Annet Gelink Gallery is proud to announce Feather boa takes a side bar, Rinella Alfonso’s second solo exhibition at the gallery.
In her paintings, Alfonso creates mystical worlds by placing everyday objects in stark fantasy environments. These objects are often regarded as disposable and worthless, yet bear meaning in Alfonso’s memories of people and places, as well as they hold great significance in the interconnectivity of people in Curaçao and the Caribbean. Themes such as nostalgia and connection are embedded in her work.
Alfonso’s fantasy-like paintings border on the subconscious. They seem to sprout from - at times nightmarish - dreams filled with memories of objects and places yet demonstrate a profound sensitivity to her lived surroundings.

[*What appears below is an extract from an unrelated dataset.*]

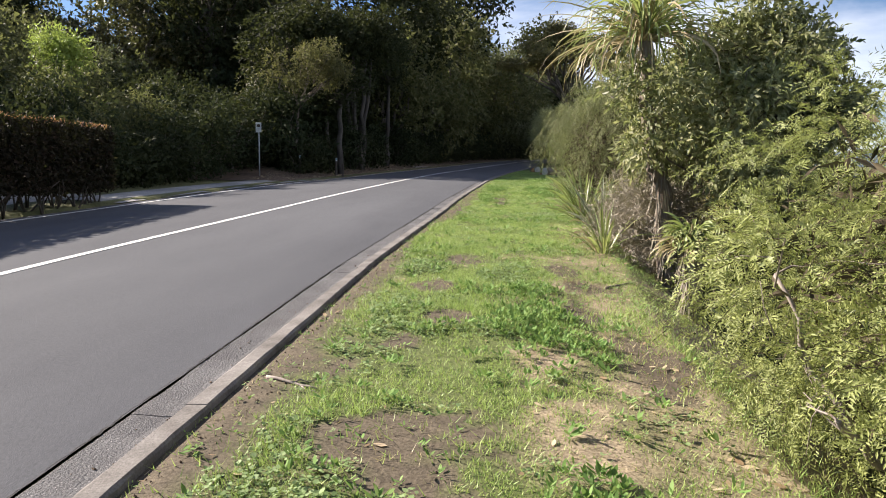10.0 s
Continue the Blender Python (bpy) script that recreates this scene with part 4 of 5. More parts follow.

In her latest work, she expands her focus from objects that represent memories of her childhood in Curaçao, to those that symbolise local beliefs and sayings, rituals, and superstitions. As an example, the blue painting representing two mops and a broom, contains two separate yet similar sayings. The presence of two mops in one room stands for bad luck, whereas sweeping someone’s foot with a broom is condemning the person to a life without marriage.
In this exhibition, Alfonso effortlessly combines depictions of mass-production with the natural world, with broken, plastic chairs entering a dialogue with symbolic snakes and ritualistic bones. Although the works initially come from a personal motif, their dark quality is evidence of the artist’s receptiveness to the world around her.
By mixing airbrush techniques with delicate transparency and colours that seem to glow in the dark, the paintings gain a ghostly quality. By isolating and thus intensifying their presence, the lifeless objects become active agents in her ongoing stories, further emphasised by their titles: A broken comb lays to rest, footsteps contain memories, and a single chair is a chair left behind. Furthermore, by experimenting and re-using elements from older paintings into newer ones, she creates a storyline for her quintessential practice, with everyday objects appearing and reappearing like characters in a surrealist narrative.